By using found objects to make artworks, artists change the identity of those objects. The Surrealists changed the identity of objects by showing them in unexpected ways. Have a go at changing the identity of an object to create a surrealist sculpture or painting:

  • Man Ray covered a sewing machine to disguise its identity. It becomes an abstract organic shape. Try wrapping different things. Big things and small things. Photograph the wrapped objects.
  • Other surrealists made sculptures by placing very different objects together. Have a look at Salvador Dali’s Lobster Telephone for example! Try putting unexpected things together. How does this change their identity?
  • Use your research as the starting point for painting or sculpture.

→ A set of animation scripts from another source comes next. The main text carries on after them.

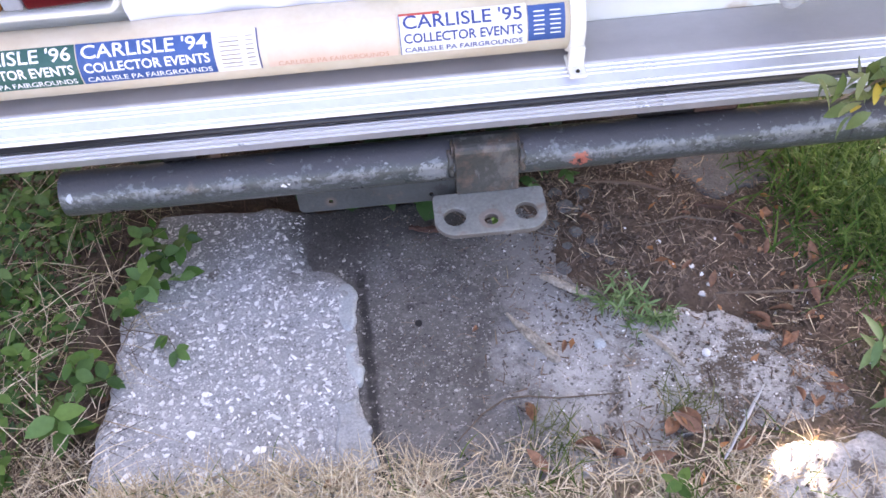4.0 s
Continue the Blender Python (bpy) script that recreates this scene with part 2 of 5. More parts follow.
q.over((0.060, 0.056, 0.053), q.calc("MULTIPLY", soot_stain(q), q.calc("ADD", q.calc("MULTIPLY", q.noise(55, 8, 0.8), 0.9), 0.22)))
M_pale = mat("pale broken concrete", (0.28, 0.278, 0.272), (0.50, 0.495, 0.485), 16, 0.92, bump=1.0, grain=180, fine=0.55, spec=0.2)
q = Graph(M_pale)
q.over((0.12, 0.105, 0.09), q.ramp(q.noise(12, 8, 0.75), 0.54, 0.64))
q.over((0.13, 0.11, 0.09), q.calc("MULTIPLY", q.ramp(q.calc("ADD", q.axis(0), q.calc("MULTIPLY", q.noise(20, 6, 0.7), 0.3)), 0.88, 1.05), 0.6))
q.over((0.15, 0.13, 0.11), q.ramp(q.noise(70, 5, 0.7), 0.60, 0.66))
M_rubble = mat("grey concrete rubble", (0.085, 0.083, 0.080), (0.19, 0.184, 0.176), 20, 0.92, bump=0.9, grain=200, fine=0.5, spec=0.2)
M_patch = mat("fresh mortar", (0.34, 0.37, 0.375), (0.52, 0.55, 0.55), 25, 0.85, bump=0.6, grain=200, fine=0.3)
M_grout = mat("grey grout", (0.29, 0.30, 0.30), (0.43, 0.44, 0.44), 25, 0.9, bump=0.8, grain=200, fine=0.4)
M_shell = mat("bleached shell", (0.44, 0.435, 0.42), (0.97, 0.965, 0.95), 60, 0.5, bump=0.7, grain=260, island=True, fine=0.45)
M_shelld = mat("sooty shell", (0.14, 0.125, 0.11), (0.50, 0.47, 0.43), 60, 0.7, bump=0.4, grain=400, island=True, fine=0.2)

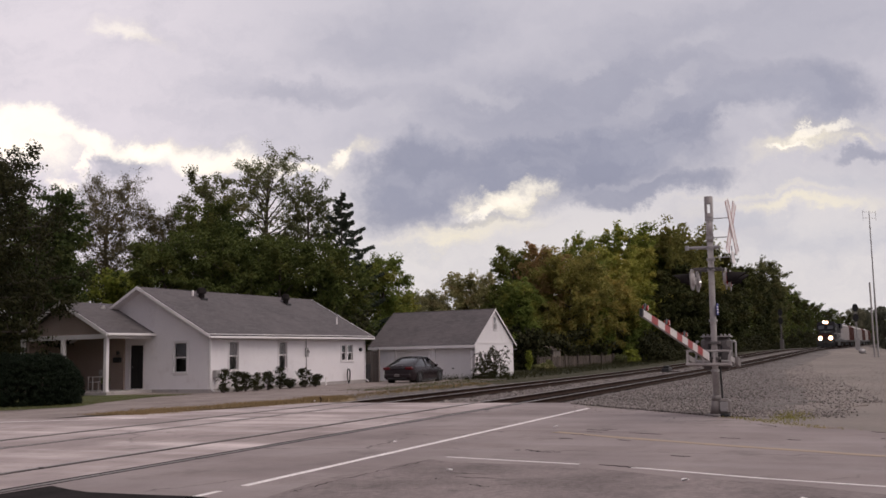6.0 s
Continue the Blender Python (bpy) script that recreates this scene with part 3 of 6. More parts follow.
def railway():
    for k, (a, b) in enumerate(((9.30, 10.81), (14.00, 15.51))):
        track = thing("railway_track", TRACKS, "rusty steel rails on dark wooden ties", "railway track", "railway tracks", "structure")
        for u in (a, b):
            vs, fs = along(RAIL, -25, 420, u)
            rail = raw("rail", vs, fs, M_RUST, track)
            vs, fs = along(HEAD, -25, 420, u)
            raw("rail_head", vs, fs, M_SHINE, rail, "polished steel running surface")
        # dirty floor between the rails
        c = (a + b) / 2
        bed = [(-1.25, -0.36), (1.25, -0.36), (1.25, -0.185), (-1.25, -0.185)]
        vs, fs = along(bed, ROAD_END + 0.02, 420, c)
        raw("track_bed", vs, fs, M_BALLAST_DARK, track, "oily dark ballast between the rails")
        tie_bm = boxes([(-0.11, 0.11, -1.3, 1.3, -0.30, -0.165)], 0.012)
        first = part("tie", tie_bm, M_TIE, track)
        s, n = ROAD_END + 0.35, 0
        rnd = random.Random(k)
        while s < 200:
            o = first if n == 0 else new("tie", first.data)
            o.parent = track
            o.matrix_basis = pose(s, c + bend(s) + rnd.uniform(-0.05, 0.05), rise(s) + rnd.uniform(-0.012, 0.008), 0, 0, rnd.uniform(-1.5, 1.5))
            n += 1
            s += 0.54 if s < 100 else 1.08
    # shoulders and the strip between the tracks
    prof = [(-3.5, -0.30), (-2.2, -0.19), (-1.25, -0.17), (-1.25, -0.40), (-3.5, -0.45)]
    vs, fs = along(prof, ROAD_END + 0.02, 420, 10.05, 3.0)
    o = raw("ballast_shoulder", vs, fs, M_GRAVEL)
    o.matrix_basis = TRACKS
    tagged(o, "grey crushed stone ballast shoulder", "ballast", kind="structure")
    mid = [(-1.12, -0.17), (0, -0.10), (1.12, -0.17), (1.12, -0.4), (-1.12, -0.4)]
    vs, fs = along(mid, ROAD_END + 0.02, 420, 12.405, 3.0)
    o = raw("ballast_middle", vs, fs, M_GRAVEL)
    o.matrix_basis = TRACKS
    tagged(o, "pale grey ballast between the two tracks", "ballast", kind="structure")
    far = [(1.25, -0.17), (1.9, -0.2), (2.9, -0.42), (2.9, -0.5), (1.25, -0.4)]
    vs, fs = along(far, ROAD_END + 0.02, 420, 14.755, 3.0)
    o = raw("ballast_shoulder", vs, fs, M_BALLAST_DARK)
    o.matrix_basis = TRACKS
    tagged(o, "dark oily ballast shoulder of the second track", "ballast", kind="structure")
    # flangeway floors in the road
    for i, r in enumerate(RAILS):
        g = (r + 0.034, r + 0.115) if i % 2 == 0 else (r - 0.115, r - 0.034)
        vs, fs = along([(g[0], -0.16), (g[1], -0.16), (g[1], -0.10), (g[0], -0.10)], -25, ROAD_END, 0)
        o = raw("flangeway", vs, fs, M_FLANGE)
        o.matrix_basis = TRACKS
        tagged(o, "black rubber flangeway beside the rail", "flangeway", kind="structure")
        # rubber seals laid flush on both sides of the rail
        seals = ((g[1], g[1] + (0.04 if i == 0 else 0.012)), (r - (0.08 if i == 0 else 0.058), r - 0.042)) if i % 2 == 0 else ((g[0] - 0.012, g[0]), (r + 0.042, r + 0.055))
        for a, b in seals:
            vs, fs = along([(a, -0.10), (b, -0.10), (b, 0.004), (a, 0.004)], -25, ROAD_END, 0, 40)
            o = raw("rubber_seal", vs, fs, M_FLANGE)
            o.matrix_basis = TRACKS
            tagged(o, "dark rubber seal strip along the rail", "rubber seal", kind="structure")


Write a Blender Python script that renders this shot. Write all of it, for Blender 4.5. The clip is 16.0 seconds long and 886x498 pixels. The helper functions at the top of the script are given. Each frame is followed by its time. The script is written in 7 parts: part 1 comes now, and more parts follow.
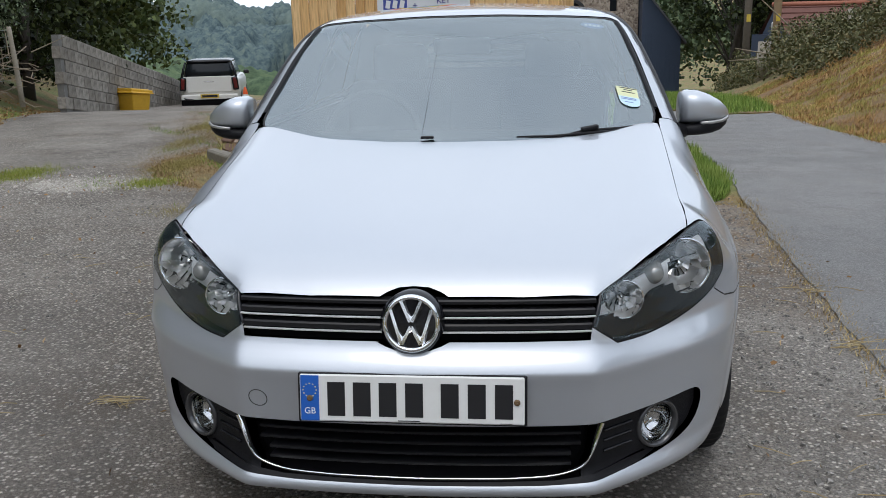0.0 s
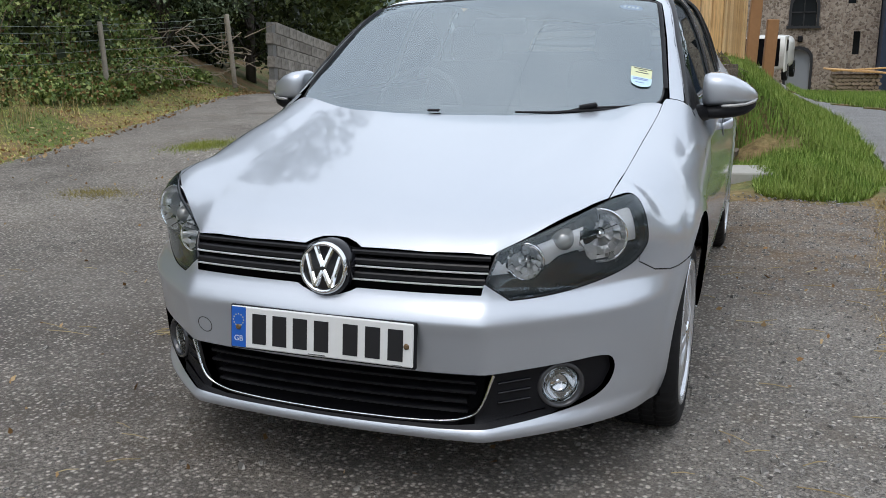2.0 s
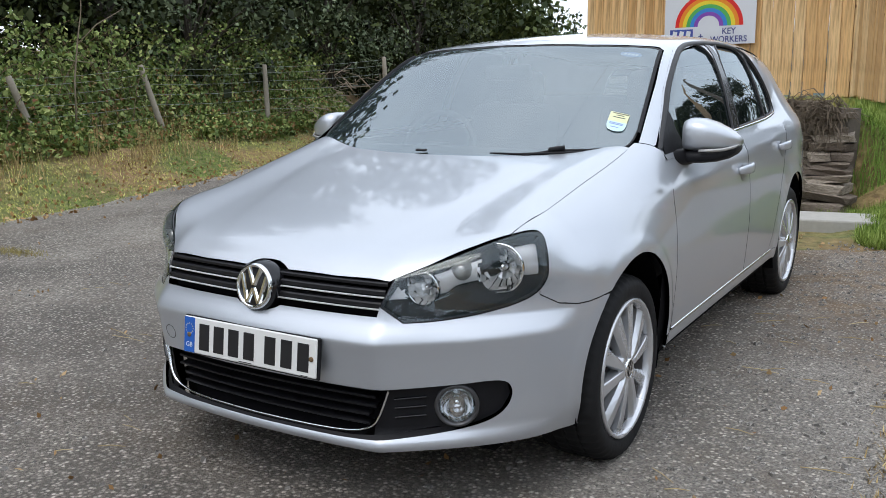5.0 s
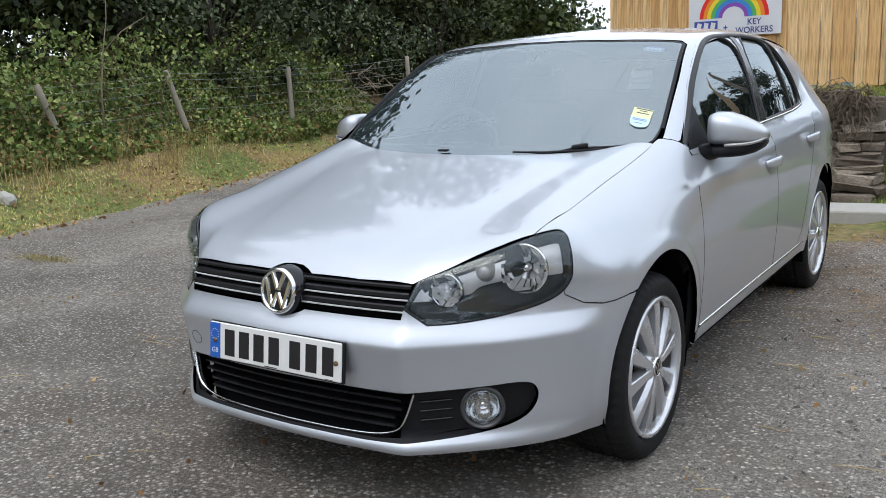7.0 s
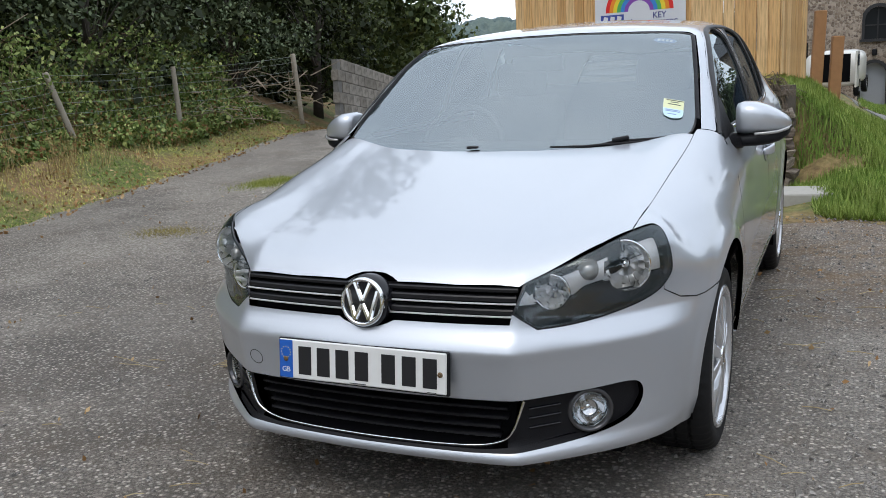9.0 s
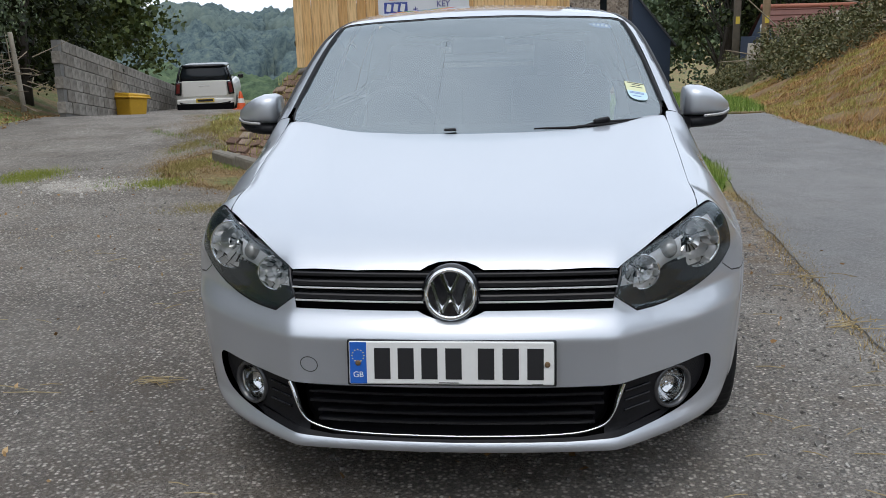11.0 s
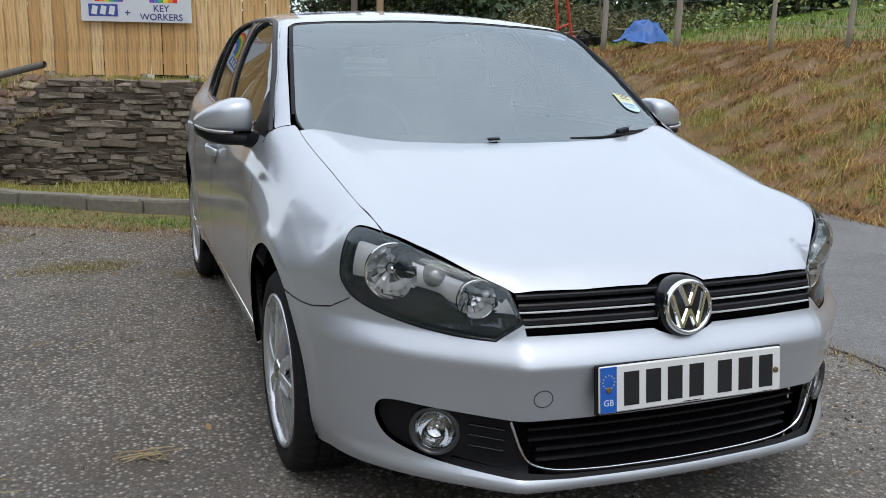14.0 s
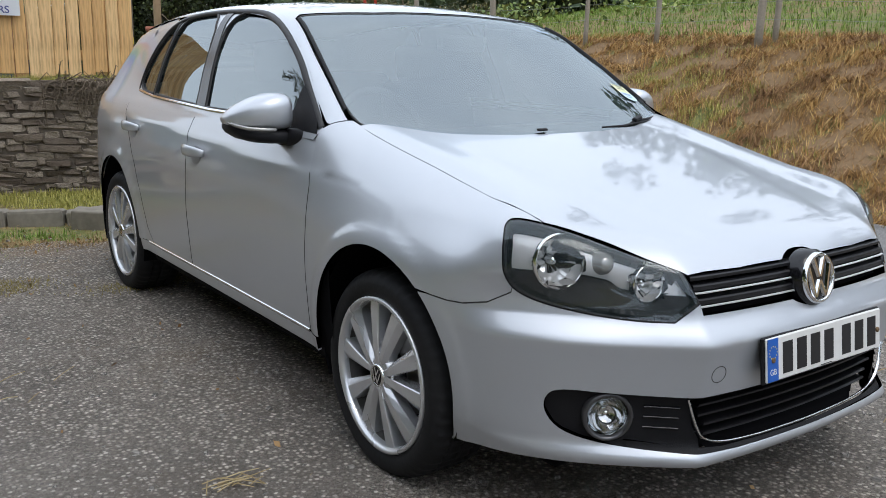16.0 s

Object vs. artwork with meaning

Artists such as Theaster Gates and Lubaina Himid use found objects with a history to add resonance to their work and help convey a message.

Are there any objects that remind you of a particular event or person? For example you might remember the shoes you wore on your first day of school. Or have a piece of jewelry or an ornament your granny gave you. Or you might have saved an image or article about a national or international event that affected or moved you.

  • Use these objects to create an artwork with meaning. (You don’t have to use the actual object – you could photograph or draw the object.)
  • This could be a collage, painting or sculpture. You could change the identity of the object to add extra meaning to it. For example, how does changing its size or colour affect how it appears?